Conveniently enough, the water feature was surrounded by a concrete embankment. “We thought that if we’re going to call this film Palm Island, someone really has to ride the embankment into the water,” Schaum notes.

So, on a cold January day, Steinhardt found a hole in the fence, crawled under and skated down the embankment into the chilly drink. “We thought, ‘That’s the way we need to wrap up,’” Schaum says.

While Palm Island is chock full of amazing tricks, there’s also plenty of “slams”—also known as face plants. In fact, it’s the wipeouts that give the documentary its crazy sense of humor. Palm Island—slams, golf footage and all—premiered in 2022 in Schaum’s adopted hometown of Truckee. It was also part of a fundraiser for a new skatepark in town. “Building one is never easy,” says Schaum. “They’ve been trying to get a new one in Truckee for over 10 years.”

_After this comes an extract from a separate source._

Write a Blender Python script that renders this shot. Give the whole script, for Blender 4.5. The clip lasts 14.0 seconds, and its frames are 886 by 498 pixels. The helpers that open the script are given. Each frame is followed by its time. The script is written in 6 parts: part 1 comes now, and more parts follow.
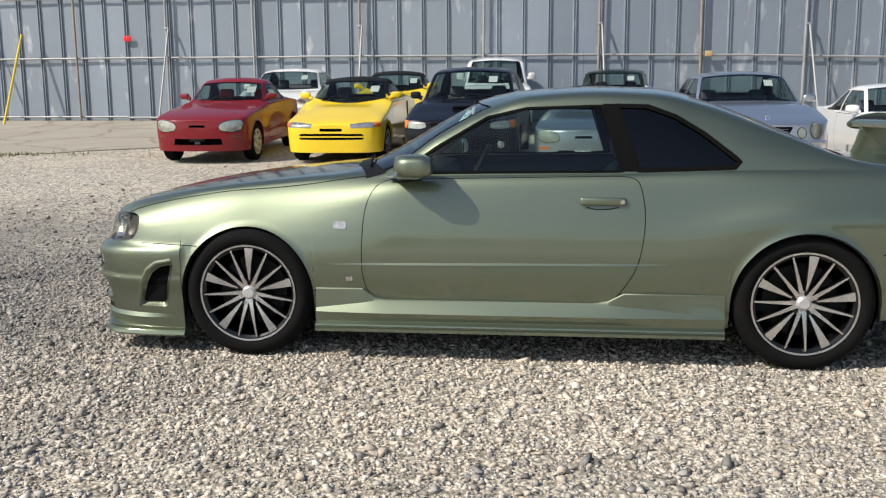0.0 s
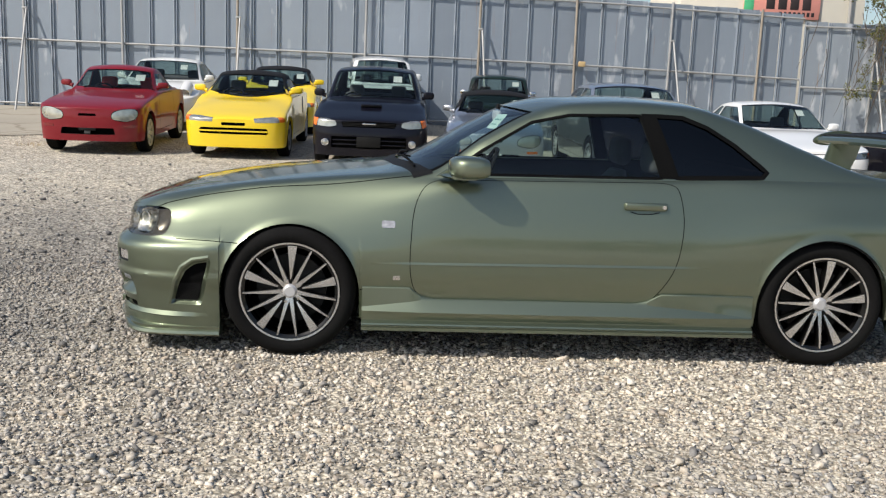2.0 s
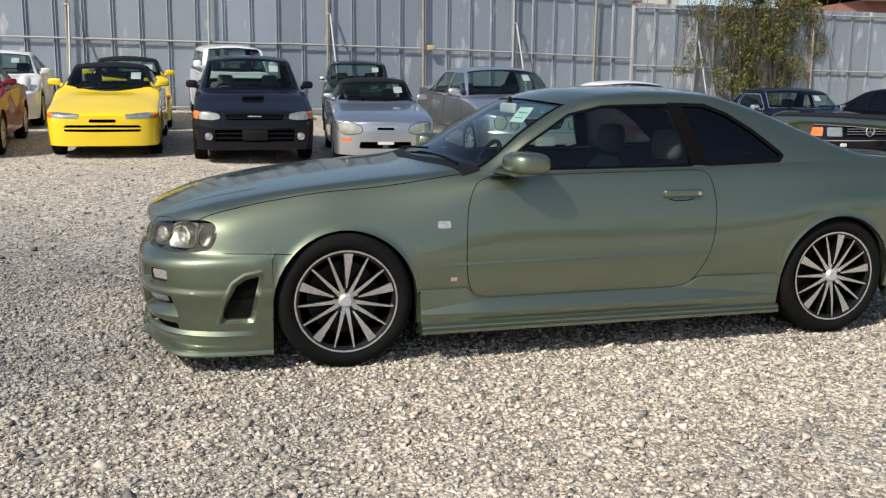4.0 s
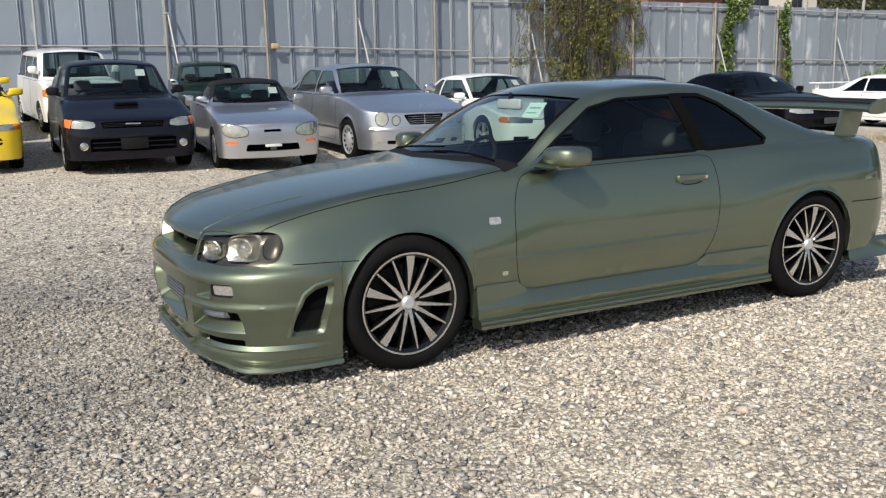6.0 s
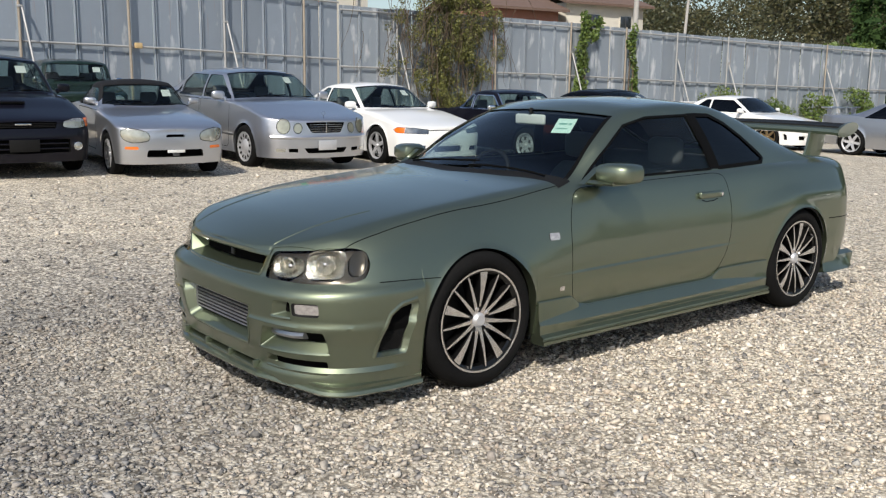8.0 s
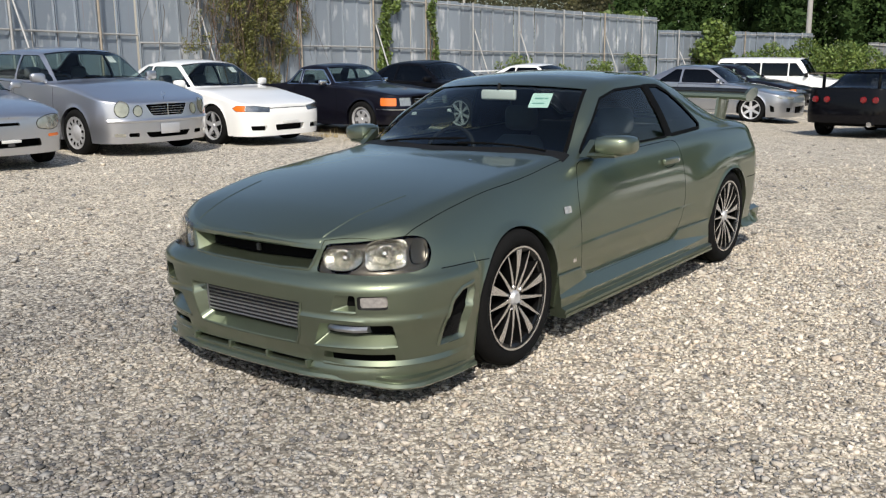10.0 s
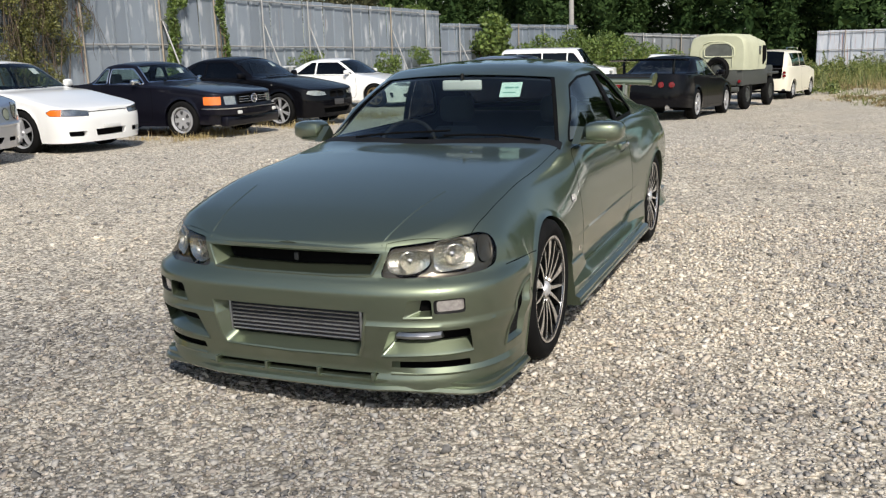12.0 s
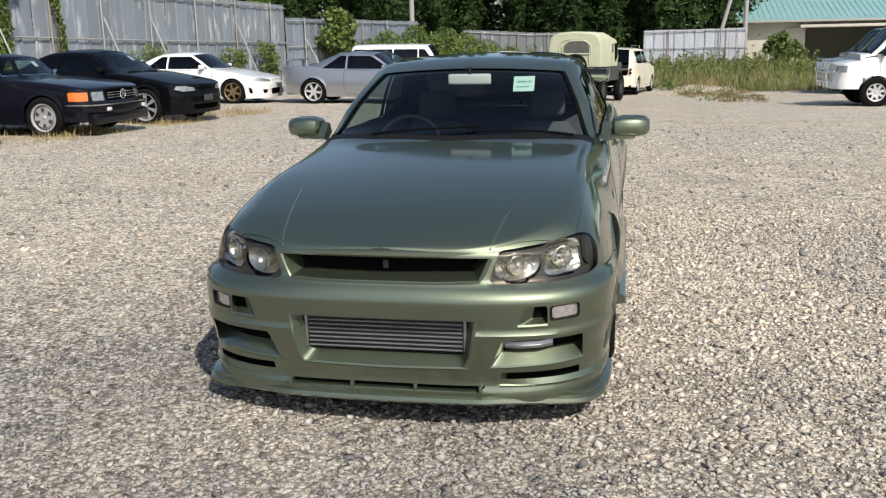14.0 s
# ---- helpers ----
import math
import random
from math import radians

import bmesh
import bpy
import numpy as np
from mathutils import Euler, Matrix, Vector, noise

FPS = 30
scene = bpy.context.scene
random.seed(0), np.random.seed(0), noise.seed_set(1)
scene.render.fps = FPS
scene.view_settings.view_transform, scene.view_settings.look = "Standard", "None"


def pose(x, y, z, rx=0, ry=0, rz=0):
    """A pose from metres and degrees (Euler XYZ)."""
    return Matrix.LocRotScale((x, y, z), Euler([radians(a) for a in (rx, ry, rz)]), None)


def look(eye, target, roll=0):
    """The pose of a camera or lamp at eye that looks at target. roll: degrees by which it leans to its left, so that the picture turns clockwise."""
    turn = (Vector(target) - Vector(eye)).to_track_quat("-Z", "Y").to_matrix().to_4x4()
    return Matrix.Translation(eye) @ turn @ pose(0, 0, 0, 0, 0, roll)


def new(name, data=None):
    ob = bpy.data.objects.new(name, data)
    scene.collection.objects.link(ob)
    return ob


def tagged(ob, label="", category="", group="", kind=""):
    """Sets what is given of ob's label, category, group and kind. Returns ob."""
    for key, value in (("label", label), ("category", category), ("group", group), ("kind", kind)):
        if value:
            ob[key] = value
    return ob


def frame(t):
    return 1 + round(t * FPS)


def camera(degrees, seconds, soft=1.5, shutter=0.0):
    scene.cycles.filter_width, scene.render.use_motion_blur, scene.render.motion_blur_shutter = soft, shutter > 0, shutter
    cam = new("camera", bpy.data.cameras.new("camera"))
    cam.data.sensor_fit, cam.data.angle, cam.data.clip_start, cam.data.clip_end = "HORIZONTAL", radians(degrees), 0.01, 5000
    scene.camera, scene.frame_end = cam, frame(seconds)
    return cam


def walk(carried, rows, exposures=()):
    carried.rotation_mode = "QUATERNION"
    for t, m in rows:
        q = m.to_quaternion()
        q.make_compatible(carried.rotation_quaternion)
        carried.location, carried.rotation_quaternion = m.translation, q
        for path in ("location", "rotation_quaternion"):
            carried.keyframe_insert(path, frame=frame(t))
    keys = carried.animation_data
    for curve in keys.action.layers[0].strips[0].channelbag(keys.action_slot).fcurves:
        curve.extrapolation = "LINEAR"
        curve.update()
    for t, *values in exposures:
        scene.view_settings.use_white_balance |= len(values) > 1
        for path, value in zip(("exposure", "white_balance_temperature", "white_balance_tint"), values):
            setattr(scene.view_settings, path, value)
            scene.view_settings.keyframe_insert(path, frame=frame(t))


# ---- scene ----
cam = camera(51.9, 14.0, soft=1.25)
PATH = [
    (0, (1.484, -5.105, 1.285), (1.254, -3.147, 0.953), -0.4),
    (0.5, (1.228, -5.141, 1.289), (1.104, -3.169, 0.976), 0.1),
    (1, (0.966, -5.287, 1.299), (0.917, -3.316, 0.964), -0.1),
    (1.5, (0.688, -5.26, 1.269), (0.698, -3.288, 0.935), 1.2),
    (2, (0.443, -5.191, 1.284), (0.577, -3.223, 0.956), 2.2),
    (2.5, (0.143, -5.21, 1.306), (0.38, -3.259, 0.936), 1.1),
    (3, (-0.133, -5.122, 1.292), (0.203, -3.186, 0.917), 0.2),
    (3.2, (-0.248, -5.074, 1.306), (0.135, -3.144, 0.948), 0.4),
    (5.3, (-1.436, -4.732, 1.338), (-0.593, -2.961, 0.949), -0.2),
    (5.5, (-1.549, -4.708, 1.354), (-0.65, -2.963, 0.968), -0.5),
    (6, (-1.794, -4.53, 1.35), (-0.872, -2.794, 0.982), -1.3),
    (6.5, (-2.058, -4.352, 1.355), (-1.099, -2.63, 1.015), -1.1),
    (7, (-2.336, -4.245, 1.383), (-1.254, -2.598, 1.039), -0.6),
    (7.5, (-2.529, -4.061, 1.366), (-1.381, -2.462, 1.012), -0.4),
    (8, (-2.696, -3.843, 1.378), (-1.454, -2.315, 1.026), 0.7),
    (8.2, (-2.783, -3.771, 1.374), (-1.506, -2.275, 1.012), 0.8),
    (10.3, (-3.554, -2.834, 1.414), (-1.954, -1.711, 0.992), -1.4),
    (10.5, (-3.61, -2.736, 1.403), (-1.991, -1.644, 0.972), -1.9),
    (11, (-3.666, -2.413, 1.41), (-1.997, -1.405, 0.965), -2.0),
    (11.5, (-3.787, -2.128, 1.409), (-2.029, -1.283, 0.964), -1.5),
    (12, (-3.887, -1.89, 1.408), (-2.081, -1.147, 0.977), -1.8),
    (12.5, (-3.875, -1.599, 1.411), (-2.031, -0.942, 1.0), -0.6),
    (13, (-3.927, -1.355, 1.4), (-2.041, -0.828, 0.991), -0.2),
    (13.5, (-4.023, -1.118, 1.424), (-2.122, -0.674, 0.988), -0.9),
    (14, (-3.961, -0.848, 1.411), (-2.051, -0.462, 0.963), -1.2),
]
walk(cam, [(t, look(eye, target, roll)) for t, eye, target, roll in PATH])

# ---- light ----
SUN_AZ, SUN_EL = math.atan2(-0.817, -0.577), radians(43)
world = bpy.data.worlds.new("sky")
scene.world = world
world.use_nodes = True
sky = world.node_tree.nodes.new("ShaderNodeTexSky")
sky.sky_type, sky.sun_disc = "NISHITA", False
sky.sun_elevation, sky.sun_rotation = SUN_EL, SUN_AZ
sky.air_density, sky.dust_density = 1.0, 1.5
back = world.node_tree.nodes["Background"]
world.node_tree.links.new(sky.outputs[0], back.inputs[0])
back.inputs[1].default_value = 0.11
sun_data = bpy.data.lights.new("sun", "SUN")
sun_data.energy, sun_data.angle, sun_data.color = 4.2, radians(0.6), (1.0, 0.94, 0.85)
sun = new("sun", sun_data)
sun.matrix_world = look((-0.817 * math.cos(SUN_EL) * 30, -0.577 * math.cos(SUN_EL) * 30, math.sin(SUN_EL) * 30), (0, 0, 0))
scene.view_settings.exposure = 0.2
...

Filming skateboarding also isn’t easy. Schaum’s first legitimate camera was a byproduct of his work out west. A customer getting a snowboard tune-up was looking to unload a Panasonic HVX200. Schaum bought it for $600, and he still has it. “It can take one or two years to get three minutes of good footage—there’s that many mistakes,” Schaum says. “Even one successful trick only takes up three seconds of film. It takes a certain mindset and eye to capture what other skateboarders will appreciate.”

Now that skateboarding is an Olympic sport, does Schaum see that as an opportunity missed? “It’s pretty hard to judge skateboarding, and most of us don’t even like the attention,” Schaum says. “It’s mostly about the counterculture.”

Still, he says, “the Olympics should grow the number of skateparks.”

Ultimately, Schaum is a skater running on passion. “You do it so long it becomes part of who you are,” he says. “You look differently at a stair set, a ledge or a city’s architecture … ‘What if? Where can I make my art?’ You don’t have to go to the Olympics and be the best—as long as you’re having fun and going after it.”